> _Set problem_: Strip the pictures and reproduce the rest of the listing exactly.

> _Information supplied_:
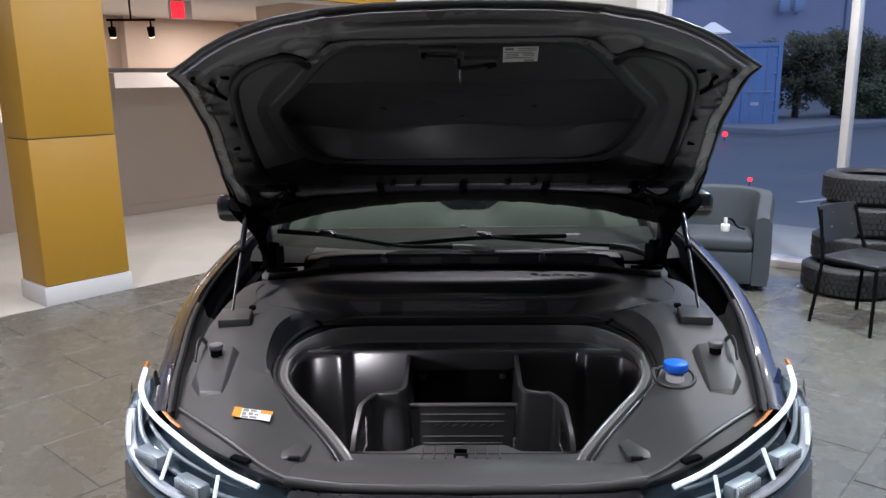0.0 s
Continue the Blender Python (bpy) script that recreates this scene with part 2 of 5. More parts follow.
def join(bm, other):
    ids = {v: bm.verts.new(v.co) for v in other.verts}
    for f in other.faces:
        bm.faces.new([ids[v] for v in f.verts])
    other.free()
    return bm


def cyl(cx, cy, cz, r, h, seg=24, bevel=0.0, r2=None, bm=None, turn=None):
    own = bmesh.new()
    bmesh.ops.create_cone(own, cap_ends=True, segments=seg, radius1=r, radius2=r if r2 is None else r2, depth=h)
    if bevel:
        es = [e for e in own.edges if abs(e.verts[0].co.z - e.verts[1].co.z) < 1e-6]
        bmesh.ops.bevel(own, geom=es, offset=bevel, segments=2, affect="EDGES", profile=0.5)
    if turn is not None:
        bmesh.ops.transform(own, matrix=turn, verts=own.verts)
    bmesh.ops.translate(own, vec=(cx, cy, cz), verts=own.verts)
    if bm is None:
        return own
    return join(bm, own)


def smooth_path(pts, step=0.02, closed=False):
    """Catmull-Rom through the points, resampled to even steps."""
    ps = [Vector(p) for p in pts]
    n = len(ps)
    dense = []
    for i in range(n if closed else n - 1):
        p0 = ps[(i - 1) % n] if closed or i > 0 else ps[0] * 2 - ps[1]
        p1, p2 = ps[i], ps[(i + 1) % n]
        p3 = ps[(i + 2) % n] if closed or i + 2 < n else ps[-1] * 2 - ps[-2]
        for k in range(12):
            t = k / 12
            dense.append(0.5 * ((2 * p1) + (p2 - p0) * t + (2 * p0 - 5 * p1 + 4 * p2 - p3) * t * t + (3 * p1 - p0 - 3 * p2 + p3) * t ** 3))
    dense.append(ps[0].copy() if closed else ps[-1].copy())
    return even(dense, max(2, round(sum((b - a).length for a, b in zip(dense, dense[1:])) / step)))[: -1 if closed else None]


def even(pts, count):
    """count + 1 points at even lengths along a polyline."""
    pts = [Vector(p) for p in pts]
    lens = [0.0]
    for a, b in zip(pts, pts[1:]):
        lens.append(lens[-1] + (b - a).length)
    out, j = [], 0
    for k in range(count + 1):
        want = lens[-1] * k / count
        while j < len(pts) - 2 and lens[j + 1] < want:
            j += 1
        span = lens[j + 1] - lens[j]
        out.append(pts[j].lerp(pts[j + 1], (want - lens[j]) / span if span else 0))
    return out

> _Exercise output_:
0.0 s
Continue the Blender Python (bpy) script that recreates this scene with part 2 of 5. More parts follow.
def join(bm, other):
    ids = {v: bm.verts.new(v.co) for v in other.verts}
    for f in other.faces:
        bm.faces.new([ids[v] for v in f.verts])
    other.free()
    return bm


def cyl(cx, cy, cz, r, h, seg=24, bevel=0.0, r2=None, bm=None, turn=None):
    own = bmesh.new()
    bmesh.ops.create_cone(own, cap_ends=True, segments=seg, radius1=r, radius2=r if r2 is None else r2, depth=h)
    if bevel:
        es = [e for e in own.edges if abs(e.verts[0].co.z - e.verts[1].co.z) < 1e-6]
        bmesh.ops.bevel(own, geom=es, offset=bevel, segments=2, affect="EDGES", profile=0.5)
    if turn is not None:
        bmesh.ops.transform(own, matrix=turn, verts=own.verts)
    bmesh.ops.translate(own, vec=(cx, cy, cz), verts=own.verts)
    if bm is None:
        return own
    return join(bm, own)


def smooth_path(pts, step=0.02, closed=False):
    """Catmull-Rom through the points, resampled to even steps."""
    ps = [Vector(p) for p in pts]
    n = len(ps)
    dense = []
    for i in range(n if closed else n - 1):
        p0 = ps[(i - 1) % n] if closed or i > 0 else ps[0] * 2 - ps[1]
        p1, p2 = ps[i], ps[(i + 1) % n]
        p3 = ps[(i + 2) % n] if closed or i + 2 < n else ps[-1] * 2 - ps[-2]
        for k in range(12):
            t = k / 12
            dense.append(0.5 * ((2 * p1) + (p2 - p0) * t + (2 * p0 - 5 * p1 + 4 * p2 - p3) * t * t + (3 * p1 - p0 - 3 * p2 + p3) * t ** 3))
    dense.append(ps[0].copy() if closed else ps[-1].copy())
    return even(dense, max(2, round(sum((b - a).length for a, b in zip(dense, dense[1:])) / step)))[: -1 if closed else None]


def even(pts, count):
    """count + 1 points at even lengths along a polyline."""
    pts = [Vector(p) for p in pts]
    lens = [0.0]
    for a, b in zip(pts, pts[1:]):
        lens.append(lens[-1] + (b - a).length)
    out, j = [], 0
    for k in range(count + 1):
        want = lens[-1] * k / count
        while j < len(pts) - 2 and lens[j + 1] < want:
            j += 1
        span = lens[j + 1] - lens[j]
        out.append(pts[j].lerp(pts[j + 1], (want - lens[j]) / span if span else 0))
    return out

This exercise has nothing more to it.